Teaches them it’s fully okay and “respectable” to back out of a commitment whenever they feel like it. Sets them up to be a pretty [ steaming pile of Orgeron ]ty student, friend, employee, husband, father, etc...
Slight overreaction on the part of decommitting and that somehow that today's actions means he will later be a bad person to those around him
 

Zubaz

Member
The whole recruiting process sets a really bad precedent for these high school kids going forward.

Teaches them it’s fully okay and “respectable” to back out of a commitment whenever they feel like it. Sets them up to be a pretty [ steaming pile of Orgeron ]ty student, friend, employee, husband, father, etc...
Meh, I think like @Wexahu said, a verbal "commitment" should really be called a "strong lean" or whatever. Pretty much everyone knows this, it's not like any coach is massively betrayed when a verbal flips. We're asking these 17 year old kids to make anywhere from a 3 to 5 year commitment (barring a transfer that costs them a year). If they change their mind along the way, that's their perogative.

Where the recruitment process really fails the kids is it tells them that they are superstars before they ever do anything of note. See that other article on Daylon Mack, who showed up to A&M lazy and out of shape, and has yet to live up to his recruiting expectations. He very well could leave A&M with little to show for it beyond a useless trademark.
 

tcumaniac

Full Member
Meh, I think like @Wexahu said, a verbal "commitment" should really be called a "strong lean" or whatever. Pretty much everyone knows this, it's not like any coach is massively betrayed when a verbal flips. We're asking these 17 year old kids to make anywhere from a 3 to 5 year commitment (barring a transfer that costs them a year). If they change their mind along the way, that's their perogative.

Where the recruitment process really fails the kids is it tells them that they are superstars before they ever do anything of note. See that other article on Daylon Mack, who showed up to A&M lazy and out of shape, and has yet to live up to his recruiting expectations. He very well could leave A&M with little to show for it beyond a useless trademark.
You forgot about all the $$$ aggy paid his parents.
 

tcumaniac

Full Member
Slight overreaction on the part of decommitting and that somehow that today's actions means he will later be a bad person to those around him

I just like being emotional and dramatic when someone decommits. Makes me feel better.
 
For some their word is their bond. However, there will always be those who seem to relish the attention and notoriety

of being pursued and will often tend to vacillate.
 

Froglaw

Full Member
My legal assistant's daughter accepted a Volleyball scholarship to a school in West Virginia.

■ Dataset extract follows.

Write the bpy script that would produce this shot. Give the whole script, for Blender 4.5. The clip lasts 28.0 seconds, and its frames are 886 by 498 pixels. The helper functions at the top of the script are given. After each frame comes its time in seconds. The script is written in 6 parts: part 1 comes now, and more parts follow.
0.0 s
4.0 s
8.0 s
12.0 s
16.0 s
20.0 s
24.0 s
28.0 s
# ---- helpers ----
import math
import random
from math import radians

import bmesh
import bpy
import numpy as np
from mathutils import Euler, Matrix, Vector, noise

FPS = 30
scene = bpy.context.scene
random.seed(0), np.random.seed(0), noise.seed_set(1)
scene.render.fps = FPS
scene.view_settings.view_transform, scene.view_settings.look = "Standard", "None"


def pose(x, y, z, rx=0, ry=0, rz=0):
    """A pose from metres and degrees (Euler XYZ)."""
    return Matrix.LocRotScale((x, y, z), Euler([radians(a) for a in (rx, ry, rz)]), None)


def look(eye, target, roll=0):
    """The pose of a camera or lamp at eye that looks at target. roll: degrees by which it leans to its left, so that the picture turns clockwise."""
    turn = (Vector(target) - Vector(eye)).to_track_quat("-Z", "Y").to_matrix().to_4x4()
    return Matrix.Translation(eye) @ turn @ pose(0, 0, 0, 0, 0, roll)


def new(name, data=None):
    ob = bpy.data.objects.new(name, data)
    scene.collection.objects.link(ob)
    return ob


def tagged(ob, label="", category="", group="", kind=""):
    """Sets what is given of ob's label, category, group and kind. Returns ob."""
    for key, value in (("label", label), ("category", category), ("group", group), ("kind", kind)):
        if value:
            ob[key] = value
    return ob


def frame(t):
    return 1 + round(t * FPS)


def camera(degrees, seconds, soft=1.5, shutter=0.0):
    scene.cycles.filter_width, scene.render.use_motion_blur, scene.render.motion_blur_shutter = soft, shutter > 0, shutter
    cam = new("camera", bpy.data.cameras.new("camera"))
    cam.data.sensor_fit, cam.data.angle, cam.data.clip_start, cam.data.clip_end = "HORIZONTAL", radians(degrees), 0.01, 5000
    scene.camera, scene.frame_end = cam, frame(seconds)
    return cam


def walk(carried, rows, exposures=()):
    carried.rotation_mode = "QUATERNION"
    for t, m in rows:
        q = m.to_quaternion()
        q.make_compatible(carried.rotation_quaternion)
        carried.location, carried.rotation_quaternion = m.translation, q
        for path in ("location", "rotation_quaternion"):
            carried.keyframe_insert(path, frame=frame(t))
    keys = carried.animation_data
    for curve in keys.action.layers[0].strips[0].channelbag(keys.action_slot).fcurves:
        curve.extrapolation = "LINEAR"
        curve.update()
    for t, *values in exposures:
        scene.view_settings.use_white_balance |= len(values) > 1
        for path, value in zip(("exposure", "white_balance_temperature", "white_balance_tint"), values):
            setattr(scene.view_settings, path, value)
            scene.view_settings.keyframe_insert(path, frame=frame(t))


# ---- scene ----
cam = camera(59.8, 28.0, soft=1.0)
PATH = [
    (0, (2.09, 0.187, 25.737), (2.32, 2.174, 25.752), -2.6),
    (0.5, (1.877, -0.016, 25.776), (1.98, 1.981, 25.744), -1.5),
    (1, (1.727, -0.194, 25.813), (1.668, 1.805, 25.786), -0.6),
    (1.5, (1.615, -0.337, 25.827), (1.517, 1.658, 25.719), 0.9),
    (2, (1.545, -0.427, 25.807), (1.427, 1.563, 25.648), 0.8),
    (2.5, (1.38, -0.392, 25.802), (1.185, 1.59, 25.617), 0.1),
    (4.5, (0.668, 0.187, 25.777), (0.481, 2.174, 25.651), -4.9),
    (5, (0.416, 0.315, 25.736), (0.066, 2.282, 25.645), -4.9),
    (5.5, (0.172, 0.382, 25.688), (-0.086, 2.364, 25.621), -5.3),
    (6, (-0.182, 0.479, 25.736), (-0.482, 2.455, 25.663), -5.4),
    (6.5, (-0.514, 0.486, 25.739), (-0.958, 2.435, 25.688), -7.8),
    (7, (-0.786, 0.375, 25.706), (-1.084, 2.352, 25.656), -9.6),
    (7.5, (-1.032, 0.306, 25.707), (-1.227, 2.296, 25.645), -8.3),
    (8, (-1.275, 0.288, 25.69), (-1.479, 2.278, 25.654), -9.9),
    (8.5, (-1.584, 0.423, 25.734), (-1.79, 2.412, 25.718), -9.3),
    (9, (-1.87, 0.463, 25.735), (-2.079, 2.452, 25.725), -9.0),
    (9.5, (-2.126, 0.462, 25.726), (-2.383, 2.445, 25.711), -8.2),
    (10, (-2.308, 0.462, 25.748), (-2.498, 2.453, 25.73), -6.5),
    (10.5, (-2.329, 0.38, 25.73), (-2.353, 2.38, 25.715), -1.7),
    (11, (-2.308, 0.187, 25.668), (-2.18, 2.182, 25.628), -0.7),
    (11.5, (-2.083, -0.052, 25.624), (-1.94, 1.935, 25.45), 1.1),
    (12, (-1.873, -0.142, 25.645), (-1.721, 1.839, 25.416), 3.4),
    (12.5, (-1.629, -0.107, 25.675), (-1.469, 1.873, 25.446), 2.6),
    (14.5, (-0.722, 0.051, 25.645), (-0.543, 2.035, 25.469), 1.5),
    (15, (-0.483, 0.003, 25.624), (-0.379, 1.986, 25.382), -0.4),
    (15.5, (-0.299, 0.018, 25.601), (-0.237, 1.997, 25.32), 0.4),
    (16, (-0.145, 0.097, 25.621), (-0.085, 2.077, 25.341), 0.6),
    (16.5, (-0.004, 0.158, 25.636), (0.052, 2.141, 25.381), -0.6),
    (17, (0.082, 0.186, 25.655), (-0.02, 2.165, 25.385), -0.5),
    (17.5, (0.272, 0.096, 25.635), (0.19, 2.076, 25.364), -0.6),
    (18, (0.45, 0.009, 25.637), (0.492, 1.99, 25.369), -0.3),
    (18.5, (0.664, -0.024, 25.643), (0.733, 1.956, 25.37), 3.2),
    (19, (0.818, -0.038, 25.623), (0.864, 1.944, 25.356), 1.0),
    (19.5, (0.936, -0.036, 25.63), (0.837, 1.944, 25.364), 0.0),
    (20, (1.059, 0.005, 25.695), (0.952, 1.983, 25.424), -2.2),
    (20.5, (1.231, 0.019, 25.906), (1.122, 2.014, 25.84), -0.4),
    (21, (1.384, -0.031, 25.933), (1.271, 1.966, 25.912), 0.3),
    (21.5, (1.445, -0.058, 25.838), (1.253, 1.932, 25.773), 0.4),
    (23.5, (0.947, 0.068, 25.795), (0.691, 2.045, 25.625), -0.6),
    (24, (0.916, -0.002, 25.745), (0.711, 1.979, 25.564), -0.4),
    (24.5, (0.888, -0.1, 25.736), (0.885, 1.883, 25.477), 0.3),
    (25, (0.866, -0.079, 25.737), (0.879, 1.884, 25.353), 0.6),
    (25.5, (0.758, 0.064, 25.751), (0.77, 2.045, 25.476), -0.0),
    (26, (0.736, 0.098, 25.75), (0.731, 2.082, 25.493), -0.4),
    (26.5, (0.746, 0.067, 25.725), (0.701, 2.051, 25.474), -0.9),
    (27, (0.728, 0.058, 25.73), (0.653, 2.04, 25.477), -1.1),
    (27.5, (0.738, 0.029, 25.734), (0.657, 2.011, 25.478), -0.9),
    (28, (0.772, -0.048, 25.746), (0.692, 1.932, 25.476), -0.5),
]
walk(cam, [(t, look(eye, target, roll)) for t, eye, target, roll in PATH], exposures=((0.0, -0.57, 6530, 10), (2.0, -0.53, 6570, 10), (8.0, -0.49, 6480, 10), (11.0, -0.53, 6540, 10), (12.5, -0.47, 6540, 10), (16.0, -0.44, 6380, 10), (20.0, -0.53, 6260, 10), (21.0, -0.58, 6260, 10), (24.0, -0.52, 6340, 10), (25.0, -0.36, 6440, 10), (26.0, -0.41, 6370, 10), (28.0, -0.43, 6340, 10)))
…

Later, a Texas school made her an offer and she wanted to de-commit.

She asked my opinion. I told her that it was not fair to take an offered scholarship and then switch to another school. Not for the original school's sake, but for the other student who did not get offered the scholarship she accepted.

If you want to look around or you are not sure, don't commit to a school. It's just not fair to everybody involved in the process including yourself.

However, I do understand how things can change in a 17 year old child's mind. But at 17 you need to start becoming a man.

I hope this young man does not regret his decision.

TCU will fill this scholarship with a talented football player.